As the wartime labor shortage intensified across rural America, farmers turned to an unexpected source for replacement farmhands – captured German and Italian prisoners of war.
England had begun taking German soldiers prisoner in North Africa as early as 1941. But they didn’t really have room or the resources to care for them on their embattled island. So, in 1942, the British asked their new ally, the United States, to take over care for some of the prisoners of war. The first shipment of 50,000 POWs made the long sea voyage to America shortly thereafter.
Before the war was over, 425,871 POWs from Germany, Italy, Japan and a handful of other Axis countries were held on American soil. Most of the 511 camps were built in the South and Southwest of the U.S. where warm weather kept operational costs down. But the Midwest and Great Plains had their share of POW camps as well. Almost all of the camps were in rural areas because they had to be built well away from defense industry plants. War leaders were afraid of sabotage from the POWs.
In Nebraska, about 12,000 POWs were held in main base camps near Scottsbluff, Fort Robinson, and the village of Atlanta outside Holdrege. At first, the POW camps were met with a mixture of fear and fascination. No one in the small rural communities nearby knew whether or not the POWs would be dangerous, yet the millions of dollars it cost to build and supply the camps were a boom to the local economies. Soon, it became evident that few of the POWs were interested in trying to escape or wreak havoc. After all, they had just endured capture, processing, a 24-day voyage on a cargo ship and long train ride to get to the POW camp. They probably realized how hard it would be to get back to Europe.
In addition, the farmers around the camp were struggling to complete their farm work, and they could see these thousands of idle, apparently docile men sitting in the camps. Pretty soon military authorities set up systems to allow the POWs to work in civilian jobs, as long as the jobs weren’t dangerous or related to the war effort. Farming was a good fit.
In Nebraska, smaller satellite POW camps set up at Alma, Bayard, Bertrand, Bridgeport, Elwood, Fort Crook, Franklin, Grand Island, Hastings, Hebron, Indianola, Kearney, Lexington, Lyman, Mitchell, Morrill, Ogallala, Palisade, Sidney, and Weeping Water. Altogether there were 23 large and small camps scattered across the state.
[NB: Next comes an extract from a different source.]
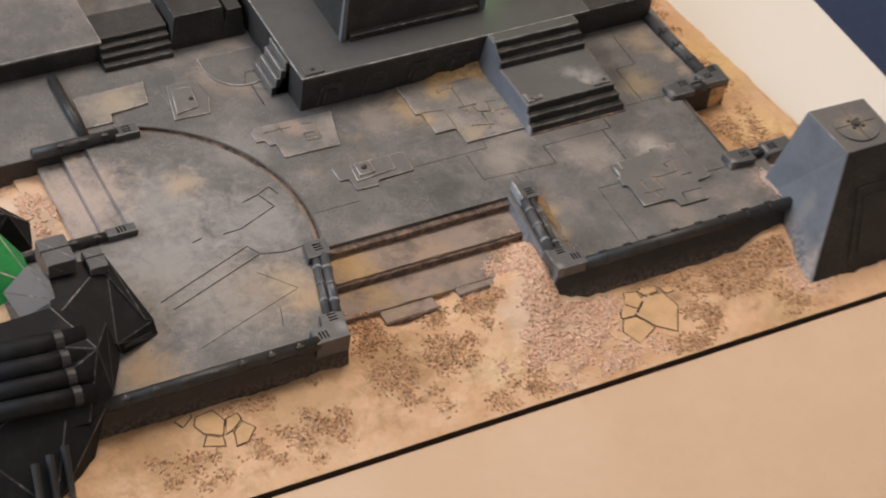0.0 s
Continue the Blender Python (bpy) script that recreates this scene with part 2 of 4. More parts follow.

Those prisoners who chose to and were approved by the authorities were allowed to leave the camps to work on farms. In the evening they were transported back to base. According to the Geneva Convention on POWs, they were paid for their work – usually somewhat less than an American might have made, but much more than they earned sitting in the camp.
The camp commanders and guards were usually careful to observe the Geneva Conventions because they wanted the Germans to do the same for U.S. POWs. Sometimes that was hard. For instance, one article of the convention says that prisoners shouldn’t be subjected to gawking from civilians. A camp commander in North Dakota had to ask the city to close traffic on an adjoining street because hundreds of young people and motorists were causing traffic jams so they could see the POWs.
Kelly Holthus (left) admits that, as a 10-year old, he was one of the “gawkers.” “They established a [small] base camp in this little town of Bertrand, right on Main Street,” Kelly says. “We were all pretty big-eyed. And we’d sit on the corner and watch the prisoners as they would walk around… It just brought the war closer to us.”
The farm labor that the prisoners were able to accomplish was important to farmers across the country. In south Texas, for example, one local county agent said that without POW labor, the entire cotton crop across south Texas would have been lost in 1943.
For the most part, the POWs found life in the camps tolerable. Most found clean barracks, good health care, canteens full of consumer goods not seen in Europe in years and food so plentiful that some wrote back to their families to stop sending gift packages to them.
Very few POWs tried to escape. Of the 425,000 prisoners, only 2,222 tried to leave their camps.
Freddie Oglesby (right) met one of the escapees when she was tending bar in York, Nebraska. One man came in and wouldn’t say anything. He just pointed at a beer. Freddie got him a beer and “everything he wanted … because it scared me.” Eventually, her boss came back from an errand, and they got a man in town who spoke fluent German to talk to the strange man. He admitted he was a POW from Fort Robinson, 375 miles northwest of York. “He very willingly went back. He probably had better treatment there than he did anywhere else.”
At the end of the war, only 17 German and Italian escaped prisoners were still at large. The FBI had captured 11 of these by 1951, and the last one surrendered in 1985. The rest of the prisoners were sent back to their home countries by 1946.
At least one German POW decided he wanted to return to the place of his imprisonment. William Oberdieck had been a POW at the Atlanta Camp in the middle of Nebraska. As the war drug on, he got a job 200 miles away in the apple orchards at Nebraska City. After the war, he returned to Nebraska and worked for the Kimmel Orchard. He became an American citizen and eventually bought the company.